▶ _What you are asked to do_
Work out how many lines of the listing hold "Python", then state only that count.

▶ _Record extracts_
= = = = =

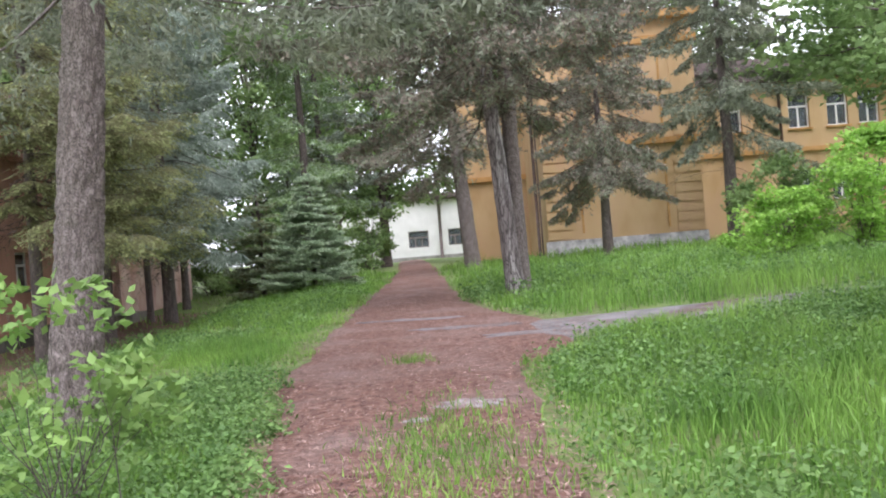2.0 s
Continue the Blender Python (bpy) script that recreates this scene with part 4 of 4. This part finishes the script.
# firs and spruces along the pink house
low_boughs = [(3.2, -50, 2.2, 0.30), (3.1, -28, 3.1, 0.33), (3.15, -40, 2.7, 0.31), (3.3, -78, 1.4, 0.24), (3.3, 0, 2.2, 0.3), (3.5, 12, 2.3, 0.22), (3.7, -20, 2.3, 0.3), (3.9, 25, 2.4, 0.28), (4.1, -42, 2.4, 0.16), (4.1, 0, 2.6, 0.26), (4.4, -15, 2.7, 0.2), (3.7, 55, 1.9, 0.30), (4.5, -65, 2.2, 0.2), (4.7, 35, 2.6, 0.25), (4.8, -30, 2.7, 0.22), (5.0, 10, 2.8, 0.22), (5.2, -80, 2.0, 0.25), (5.3, -50, 2.6, 0.2), (5.4, 60, 2.3, 0.25), (3.6, -58, 1.6, 0.26), (4.2, -28, 2.2, 0.2), (4.6, -52, 2.4, 0.18), (5.0, -35, 2.4, 0.15), (5.0, -100, 1.6, 0.25)]
conifer("fir_tree", "olive fir with pale tips and bare lower trunk", -7.87, 18.9, 10.5, 0.135, 4.9, 2.7, 46, 11, (M_SPRUCEOL,), M_BARKDK, 0.25, 40, 20, 0.05, 0.019, bias=(1, -0.09, 0.5), tip=M_TIP, dead=130, low=2.7, hang=0.5, group="firs by the pink house", power=0.45, whorl=0.6, hug=1.7, flat=True, boughs=low_boughs)
far_boughs = [(2.9, 10, 2.2, 0.36), (2.8, -60, 1.7, 0.36), (3.0, -30, 2.0, 0.38), (3.3, -25, 2.5, 0.3), (3.3, 30, 2.2, 0.34), (3.6, 45, 2.3, 0.3), (3.6, -75, 2.1, 0.32), (3.9, -85, 2.0, 0.3), (4.0, 0, 2.6, 0.3), (4.3, -45, 2.6, 0.28)]
conifer("fir_tree", "olive fir with drooping boughs over bare trunk", -7.98, 22.6, 11.0, 0.14, 3.4, 2.7, 56, 12, (M_SPRUCEOL, M_SPRUCE), M_BARKDK, 0.32, 32, 16, 0.06, 0.03, bias=(1, 0, 0.35), tip=M_TIP, dead=60, low=2.2, hang=0.55, group="firs by the pink house", power=0.45, whorl=0.6, hug=1.6, flat=True, boughs=far_boughs)
conifer("blue_spruce", "tall blue-green spruce with hanging sprays", -7.85, 26.75, 15.0, 0.19, 2.8, 2.8, 74, 13, (M_SPRUCE,), M_BARKDK, 0.30, 28, 12, 0.09, 0.058, hang=0.75, dead=30, low=1.5, group="firs by the pink house", power=0.42, whorl=0.6, hug=1.3, flat=True, upturn=0.3)
conifer("blue_spruce", "slim blue-green spruce behind the firs", -8.8, 27.9, 13.0, 0.10, 3.1, 2.0, 40, 15, (M_SPRUCE,), M_BARKDK, 0.36, 22, 11, 0.09, 0.058, hang=0.75, group="firs by the pink house", power=0.5, whorl=0.7, flat=True, upturn=0.3)
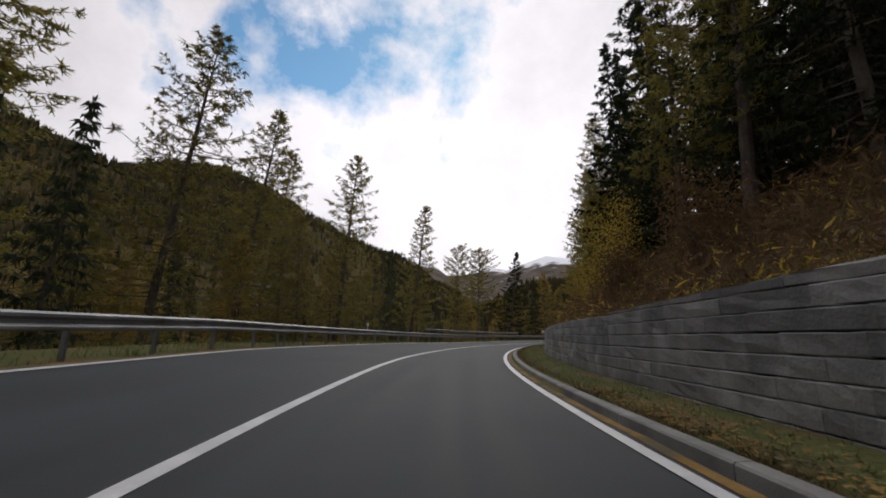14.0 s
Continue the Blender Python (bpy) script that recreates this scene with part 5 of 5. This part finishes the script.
# Pale van's paint darkened: the shade on its road side is in the colour
P_VAN = surface("shade_grey_van_paint", (0.06, 0.057, 0.057), (0.08, 0.076, 0.075), scale=1.2, rough=0.55, bump=0.05, fine_scale=40, sheen=0.3)
s_van = 85.65
build_van(Matrix.Translation(at(s_van, -4.75, 0.012)) @ Matrix.Rotation(heading(s_van) + math.pi, 4, "Z") @ Matrix.Rotation(-math.atan(float(table(BANK, s_van))), 4, "Y"), "tall grey delivery van, shade in its paint colour, dark blue stripes")
# ---- bushes, brush and grass ----
def bush(s, lat, height, width, material, label, seed, leaf_size=0.055, count=4000):
    """A leafy bush of many stems and small leaves."""
    r = np.random.RandomState(seed)
    p = planted(s, lat)
    root = empty("bush", Matrix.Translation(p), label, "bush", "autumn bushes by the road")
    sv, sf, lv, lf = [], [], [], []
    stems = 16
    per = count // stems
    for i in range(stems):
        az, out = r.uniform(0, 6.28), r.uniform(0.1, 1.0)
        tip = np.array([math.cos(az) * width * 0.5 * out, math.sin(az) * width * 0.5 * out, height * (1.05 - 0.45 * out ** 2) * r.uniform(0.8, 1.05)])
        base = np.array([math.cos(az) * 0.15, math.sin(az) * 0.15, -0.2])
        side = cross(tip, (0.2, 0.3, 1.0))
        side = side / (norm(side) + 1e-9) * 0.022
        k = len(sv)
        mid = (base + tip) / 2 + r.uniform(-0.15, 0.15, 3) * width * 0.4
        sv += [base - side, base + side, mid + side * 0.7, mid - side * 0.7, tip + side * 0.3, tip - side * 0.3]
        sf += [(k, k + 1, k + 2, k + 3), (k + 3, k + 2, k + 4, k + 5)]
        for j in range(per):
            q = r.uniform(0.25, 1.05)
            c = (base + (mid - base) * q * 2) if q < 0.5 else (mid + (tip - mid) * (q - 0.5) * 2)
            c = c + r.normal(0, 0.16, 3) * width * 0.55 * (0.5 + q * 0.5)
            c[2] = max(c[2], 0.05)
            a = r.uniform(-1, 1, 3)
            a = a / norm(a) * leaf_size * r.uniform(0.6, 1.3)
            b = cross(a, r.uniform(-1, 1, 3))
            b = b / (norm(b) + 1e-9) * leaf_size * 0.45
            k = len(lv)
            lv += [c - a, c + b, c + a, c - b]
            lf.append((k, k + 1, k + 2, k + 3))
    mesh_object("wood", sv, sf, M_BARK, root)
    mesh_object("foliage", lv, lf, material, root)
    return root


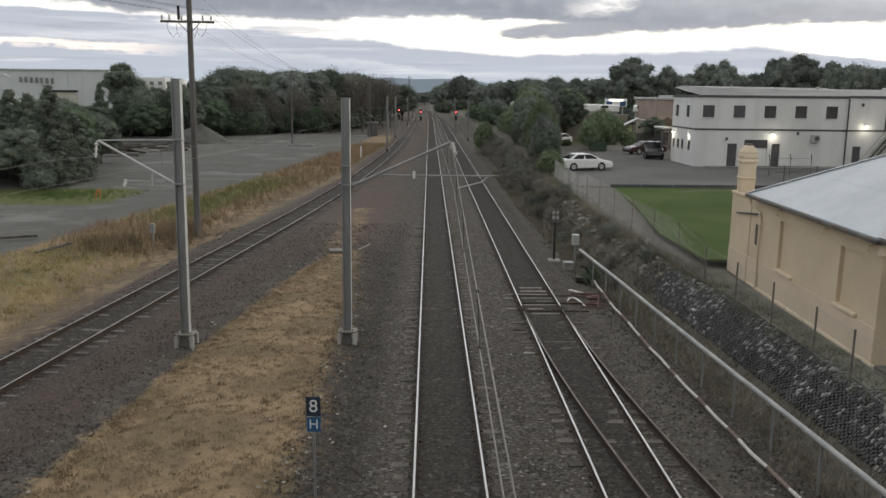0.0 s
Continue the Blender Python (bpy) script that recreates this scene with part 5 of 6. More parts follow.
def leaf_cloud(rng, clumps, count, size):
    """Leaf sprays over a set of clumps (x, y, z, radius, flatness), facing every way but mostly up and out."""
    cl = np.array(clumps)
    share = cl[:, 3] ** 2
    pick = rng.choice(len(cl), count, p=share / share.sum())
    b = cl[pick]
    d = rng.normal(size=(count, 3))
    d /= np.linalg.norm(d, axis=1)[:, None]
    lump = 1 + 0.22 * np.sin(d[:, :1] * 5 + b[:, :1]) * np.sin(d[:, 1:2] * 5 + b[:, 1:2])
    reach = b[:, 3:4] * (0.72 + 0.62 * rng.random((count, 1)) ** 1.8) * lump
    p = b[:, :3] + d * reach * np.concatenate([np.ones((count, 2)), b[:, 4:5]], 1)
    nor = d * 0.45 + np.array([0, 0, 0.85]) + rng.normal(size=(count, 3)) * 0.55
    u = np.cross(nor, rng.normal(size=(count, 3)))
    u /= np.linalg.norm(u, axis=1)[:, None]
    w = np.cross(nor, u)
    w /= np.linalg.norm(w, axis=1)[:, None]
    s = size * rng.uniform(0.5, 1.5, (count, 1))
    u, w = u * s, w * s * 0.55
    V = np.stack([p - u + w * 0.5, p + u * 1.2, p - w - u * 0.3], 1).reshape(-1, 3).tolist()
    F = np.arange(count * 3).reshape(-1, 3).tolist()
    return V, F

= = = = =

▶ _Answer to the task_
3